Malta Independent Thursday, 26 September 2013, 09:05 Last update: about 12 years ago

While public opinion in Malta is still largely dominated by conflicting debates about ministers and their Chinese wives, at this tail-end of summer, the real action is about to begin.

Our sister paper The Malta Independent on Sunday reported that the government has just a week to present its strategy regarding excessive deficit to the European Commission.

A spokesperson for Commissioner Ulli Rehn told the paper: “Malta has not yet come back to the Commission with its strategy to end the excessive deficit situation. The Council Recommendation issued on 21 June, 2013 gave Malta a deadline of 1 October, 2013 to take effective action and to report in detail on the envisaged consolidation strategy to achieve the recommended general government targets for 2013 and 2014 specified in the Council recommendation.

“The report, which will be made public, will include the targets for government expenditure and revenue and outline the discretionary measures on both the expenditure and the revenue side that are being taken or planned to comply with the recommended adjustment path.

“The Commission will examine the report with a view to assessing whether Malta is complying with the Council recommendation. This assessment will be published by the end of November.

“In addition to the report on action taken, Malta has to submit two other documents: 1) an 'Economic Partnership Programme', by 1 October, detailing the structural reforms that are deemed necessary to support an effective and durable correction of the excessive deficit, and ii) the draft budgetary plan for 2014 by 15 October.

“The Commission shall adopt an opinion on the draft budgetary plan as soon as possible and in any event by 30 November.”

In this context, one has to read this in conjunction with the statement by Fitch on Friday which announced that Malta had been downgraded to ‘A’ from ‘A+’.

Since then, the government has launched a concerted effort to persuade public opinion that the downgrade is the result of the slippage of public accounts in 2012, under the former PN administration.

That is all true, but Fitch seemed also to allude at a rather late response from the government of Malta. It said: “There has been significant fiscal slippage. Malta’s general government deficit was 3.3 per cent of GDP in 2012, well above both the government’s target (2.2 per cent) and Fitch’s September 2012 forecast (2.6 per cent of GDP).
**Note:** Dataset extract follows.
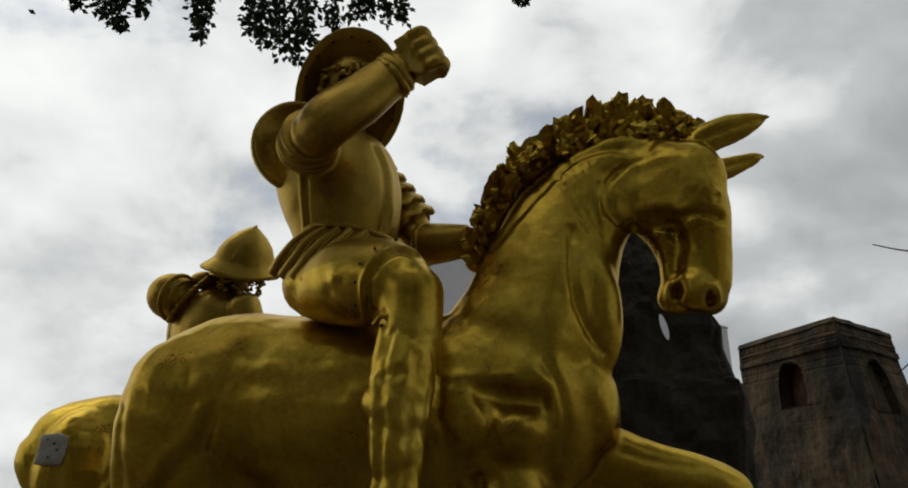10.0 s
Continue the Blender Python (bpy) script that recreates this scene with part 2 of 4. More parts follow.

This slippage has carried over to 2013, when Fitch forecasts a deficit of 3.6 per cent of GDP, compared with 2.7 per cent in the original 2013 budget.

“The European Commission has re-opened the excessive deficit procedure against Malta, with the deadline for correcting the excessive deficit set for 2014. In its previous rating review (September 2012), Fitch identified material fiscal slippage in 2012 as a negative rating trigger.

“Public debt dynamics are worsening. Fitch now forecasts that general government gross debt will peak at 74 per cent of GDP in 2014-15 (two years later than we previously expected) and decline only marginally in the medium term, remaining above 73pp of GDP by 2020. A debt ratio that is higher for longer reduces the fiscal space to absorb future adverse shocks.

“In Fitch’s view, the authorities’ response to the 2012 fiscal deterioration has been slow. The 2013 budget is moderately expansionary, rather than starting consolidation. Although the newly-elected government has committed to fiscal consolidation and pledged to exit EDP by 2014, as yet there has been no clarity around the fiscal measures underpinning the adjustment.

“The April 2013 Stability Programme Update suggests the fiscal adjustment will be based solely on revenue growth. Despite Fitch’s forecast for positive GDP growth in 2014-15, the agency believes it will be difficult for the government to reduce the general government deficit and put public debt on a downward trajectory without some adjustment on the expenditure side.”

The next day, finance minister Edward Scicluna stated that the government was addressing the concerns pointed out by credit rating agencies.

“The government is aware of the economic and fiscal issues referred to by credit rating agencies Fitch and Moody’s in their latest reports, and is indeed addressing them,” Prof. Scicluna said.

The finance minister added that the administration “is undertaking several initiatives to curb public expenditure, increasing efficiency, and maximising revenue. Through this programme, the government is aiming to close 2013 with a deficit below 3% and about one percentage point less than what other independent observers are forecasting.”

Now all that’s left is to see the government living up to its promises and being confirmed by the Commission as being on the right track.